### Do this
Write out exactly the lines that run from the line containing "Continue the Blender" through the line containing "return s.done((.90, .94, .98), .5, None, .3)"; both end lines belong to the answer.

### Given data
● ● ● ● ●

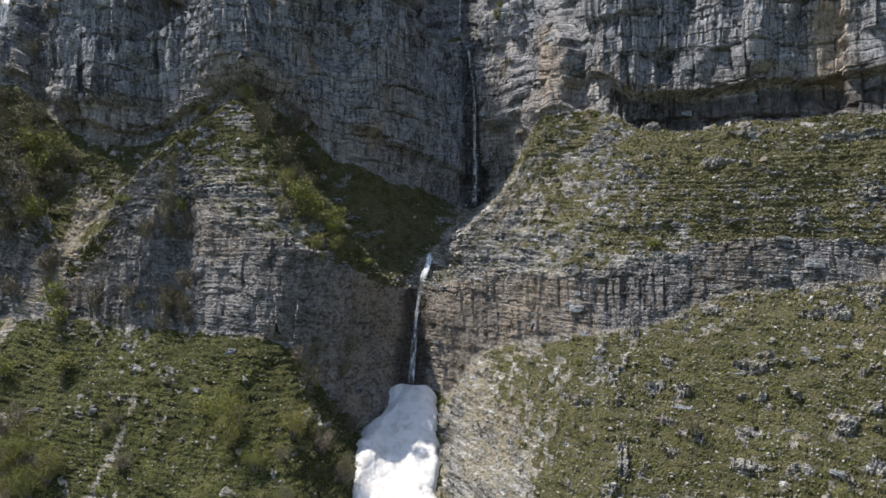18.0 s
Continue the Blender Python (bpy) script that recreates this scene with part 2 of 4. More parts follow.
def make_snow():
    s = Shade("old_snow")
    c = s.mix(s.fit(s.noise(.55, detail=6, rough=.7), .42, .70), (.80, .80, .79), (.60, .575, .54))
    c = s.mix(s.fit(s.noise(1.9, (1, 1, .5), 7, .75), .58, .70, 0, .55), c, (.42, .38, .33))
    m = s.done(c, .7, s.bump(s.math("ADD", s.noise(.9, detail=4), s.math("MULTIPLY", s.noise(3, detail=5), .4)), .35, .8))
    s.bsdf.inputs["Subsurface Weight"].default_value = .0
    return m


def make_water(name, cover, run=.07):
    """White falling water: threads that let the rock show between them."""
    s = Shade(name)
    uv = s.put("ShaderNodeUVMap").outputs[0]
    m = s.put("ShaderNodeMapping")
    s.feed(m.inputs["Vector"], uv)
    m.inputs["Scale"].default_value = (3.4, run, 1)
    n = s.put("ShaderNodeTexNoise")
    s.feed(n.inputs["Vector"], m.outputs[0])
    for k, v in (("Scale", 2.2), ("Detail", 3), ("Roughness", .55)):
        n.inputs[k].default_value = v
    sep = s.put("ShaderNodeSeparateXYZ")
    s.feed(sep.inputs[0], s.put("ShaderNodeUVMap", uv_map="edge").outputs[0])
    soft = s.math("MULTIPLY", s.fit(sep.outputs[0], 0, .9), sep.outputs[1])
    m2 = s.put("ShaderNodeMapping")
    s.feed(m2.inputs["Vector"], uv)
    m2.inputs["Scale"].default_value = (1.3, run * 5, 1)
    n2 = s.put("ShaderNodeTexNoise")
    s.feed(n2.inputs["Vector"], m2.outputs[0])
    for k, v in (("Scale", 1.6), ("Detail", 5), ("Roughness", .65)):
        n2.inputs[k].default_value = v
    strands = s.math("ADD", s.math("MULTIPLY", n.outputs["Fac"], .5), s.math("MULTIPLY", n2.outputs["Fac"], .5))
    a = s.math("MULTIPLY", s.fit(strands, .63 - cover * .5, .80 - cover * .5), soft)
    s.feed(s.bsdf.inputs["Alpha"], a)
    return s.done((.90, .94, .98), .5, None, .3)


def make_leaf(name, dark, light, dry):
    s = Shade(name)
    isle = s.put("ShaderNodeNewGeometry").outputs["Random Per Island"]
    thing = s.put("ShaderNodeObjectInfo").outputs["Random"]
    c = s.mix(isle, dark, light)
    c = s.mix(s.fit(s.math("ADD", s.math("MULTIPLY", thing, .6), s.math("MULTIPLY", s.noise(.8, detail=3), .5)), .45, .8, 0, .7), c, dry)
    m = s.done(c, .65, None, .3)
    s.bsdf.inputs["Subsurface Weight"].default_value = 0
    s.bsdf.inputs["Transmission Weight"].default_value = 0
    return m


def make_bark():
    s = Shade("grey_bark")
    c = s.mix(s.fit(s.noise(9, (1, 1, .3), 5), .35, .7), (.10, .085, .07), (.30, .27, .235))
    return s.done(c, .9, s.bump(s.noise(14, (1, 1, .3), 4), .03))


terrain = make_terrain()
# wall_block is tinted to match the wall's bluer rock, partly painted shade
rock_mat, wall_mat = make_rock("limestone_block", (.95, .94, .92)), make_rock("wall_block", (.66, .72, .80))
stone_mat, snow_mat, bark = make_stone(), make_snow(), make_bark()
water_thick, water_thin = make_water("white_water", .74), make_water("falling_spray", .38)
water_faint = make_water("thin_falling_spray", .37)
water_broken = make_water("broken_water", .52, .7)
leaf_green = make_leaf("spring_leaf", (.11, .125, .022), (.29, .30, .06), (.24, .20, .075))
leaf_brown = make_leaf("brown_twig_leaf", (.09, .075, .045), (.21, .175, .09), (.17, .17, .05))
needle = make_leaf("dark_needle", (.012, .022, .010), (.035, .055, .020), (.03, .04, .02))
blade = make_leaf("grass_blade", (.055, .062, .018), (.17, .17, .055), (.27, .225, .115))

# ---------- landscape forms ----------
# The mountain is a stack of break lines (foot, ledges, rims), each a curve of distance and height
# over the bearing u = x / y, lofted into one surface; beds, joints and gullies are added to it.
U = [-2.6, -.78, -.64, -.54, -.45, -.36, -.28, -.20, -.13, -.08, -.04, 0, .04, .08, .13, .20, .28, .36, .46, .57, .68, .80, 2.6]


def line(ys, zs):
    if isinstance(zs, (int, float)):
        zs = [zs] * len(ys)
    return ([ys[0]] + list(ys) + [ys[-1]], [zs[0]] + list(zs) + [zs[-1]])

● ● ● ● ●

### Solution to this task
Continue the Blender Python (bpy) script that recreates this scene with part 2 of 4. More parts follow.
def make_snow():
    s = Shade("old_snow")
    c = s.mix(s.fit(s.noise(.55, detail=6, rough=.7), .42, .70), (.80, .80, .79), (.60, .575, .54))
    c = s.mix(s.fit(s.noise(1.9, (1, 1, .5), 7, .75), .58, .70, 0, .55), c, (.42, .38, .33))
    m = s.done(c, .7, s.bump(s.math("ADD", s.noise(.9, detail=4), s.math("MULTIPLY", s.noise(3, detail=5), .4)), .35, .8))
    s.bsdf.inputs["Subsurface Weight"].default_value = .0
    return m


def make_water(name, cover, run=.07):
    """White falling water: threads that let the rock show between them."""
    s = Shade(name)
    uv = s.put("ShaderNodeUVMap").outputs[0]
    m = s.put("ShaderNodeMapping")
    s.feed(m.inputs["Vector"], uv)
    m.inputs["Scale"].default_value = (3.4, run, 1)
    n = s.put("ShaderNodeTexNoise")
    s.feed(n.inputs["Vector"], m.outputs[0])
    for k, v in (("Scale", 2.2), ("Detail", 3), ("Roughness", .55)):
        n.inputs[k].default_value = v
    sep = s.put("ShaderNodeSeparateXYZ")
    s.feed(sep.inputs[0], s.put("ShaderNodeUVMap", uv_map="edge").outputs[0])
    soft = s.math("MULTIPLY", s.fit(sep.outputs[0], 0, .9), sep.outputs[1])
    m2 = s.put("ShaderNodeMapping")
    s.feed(m2.inputs["Vector"], uv)
    m2.inputs["Scale"].default_value = (1.3, run * 5, 1)
    n2 = s.put("ShaderNodeTexNoise")
    s.feed(n2.inputs["Vector"], m2.outputs[0])
    for k, v in (("Scale", 1.6), ("Detail", 5), ("Roughness", .65)):
        n2.inputs[k].default_value = v
    strands = s.math("ADD", s.math("MULTIPLY", n.outputs["Fac"], .5), s.math("MULTIPLY", n2.outputs["Fac"], .5))
    a = s.math("MULTIPLY", s.fit(strands, .63 - cover * .5, .80 - cover * .5), soft)
    s.feed(s.bsdf.inputs["Alpha"], a)
    return s.done((.90, .94, .98), .5, None, .3)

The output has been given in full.